Depuis un certain temps, des pianos fleurissent régulièrement dans les gares, aéroports et autres lieux publics d’attente – en d’autre termes, lieux d’exposition sociale de soi. Partant de l’intention louable de meubler des temps morts, de créer du lien, ou encore de révéler des potentiels, que dit ce phénomène de la société que nous vivons ? Exposons trois situations typiques, pour illustrer, pour comprendre.
1ère situation
Je suis là, j’attends (mon train, ou que quelque chose se passe), et je ne sais pas utiliser un piano. Dès lors et de mon point de vue, je n’ai aucune raison de m’y essayer – publiquement, s’entend. En revanche, de l’extérieur, c’est un autre tableau qui se joue : c’est un individu hésitant à se lever et jouer un morceau, peut-être avec brio. Ce tableau est source de fantasmes, fantasmes dont je nourris ma conscience, car je projette dans l’imaginaire de l’Autre une image idéalisée de Moi. Pour l’Autre, je suis aussi bien Glenn Gould qu’XY : le piano me plonge dans un anonymat total, et, par-là, il m’en affranchit également.
2e situation
Je suis un pianiste confirmé. Je pourrais aller m’installer et jouer un peu de Bach, ou de Chopin, ou un air de Jazz, pourquoi pas. Mais si, justement, pourquoi le ferais-je ? Au mieux, les gens s’arrêteraient pour m’écouter et me lanceraient qui une pièce, qui un applaudissement – mon égo n’en a pas besoin, je pars demain donner un concert à Hong Kong et, surtout, je ne veux pas associer mon image à cette foule – et au pire, je passerais inaperçu – je ne peux pas me le permettre, rapport à ma carrière. Dans tous les cas, ce piano n’est pas là pour moi : je ne peux pas prêter (donc gratuitement, qui plus est), le fruit du mélange de mon talent et de mon travail à une foule informe de non-initiés, qui ne se soucieraient pas de moi, voire pire, me jugeraient selon des critères qu’ils ne maîtrisent pas.
3e situation
J’avais pris quelques cours de solfège, ce piano me le rappelle. Mon train n’est pas là et je l’attends, je suis probablement dans la même situation que beaucoup de ces gens, qui paraissent attendre aussi. Nous n’avons rien à nous dire mais l’attente que nous vivons nous rapproche : nous sommes sur le point d’être liés, et ce qu’il manque à notre rencontre effective, je me propose de l’incarner en exposant ce que je suis sûr d’avoir en commun avec la majorité des autres : je suis dans la moyenne. En jouant une mélodie populaire, je montre que je sais faire quelque chose, je prouve que je suis dans la norme, je contribue à effacer l’attente. En m’écoutant, ils m’admirent, ils s’identifient à moi, ils me sont reconnaissants. Je remplis l’espace et, par-là, je me donne une fonction : je ne suis personne mais ce piano me permet, sinon d’être quelqu’un, du moins d’être un peu moins personne.

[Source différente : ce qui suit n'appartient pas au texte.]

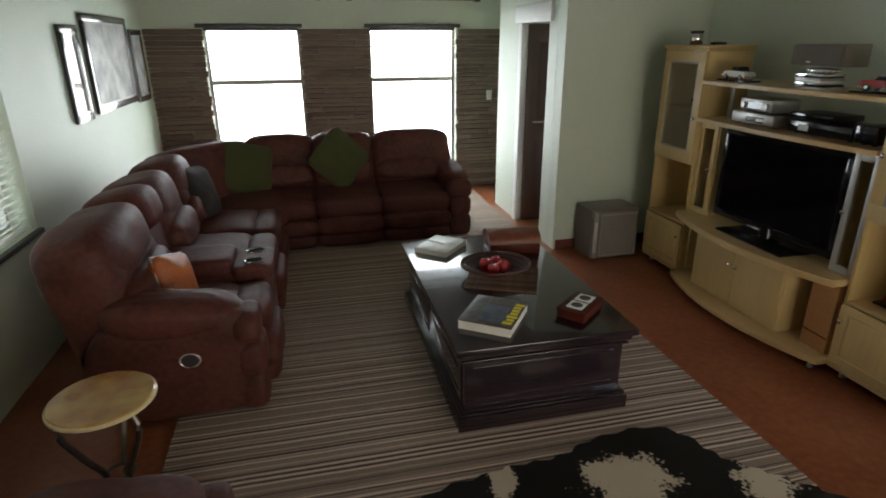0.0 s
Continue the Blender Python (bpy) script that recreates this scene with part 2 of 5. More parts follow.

Le piano public est un objet comme un autre, ce qui compte n’est pas sa musique, mais son essence sociale. La seule présence de l’instrument occupe, elle interdit le désintéressement : soit le piano attire, soit il repousse mais il agit sur les êtres sociaux qui l’entourent. Si sa fonction manifeste est peut-être de faire passer le temps, son rôle latent semble être de démocratiser la norme, en lui attribuant un nom, une image, une valeur. Le piano socialise l’anonymat, en tant qu’il le considère comme agent social à part entière ; en tant qu’il lui applique les lois du social.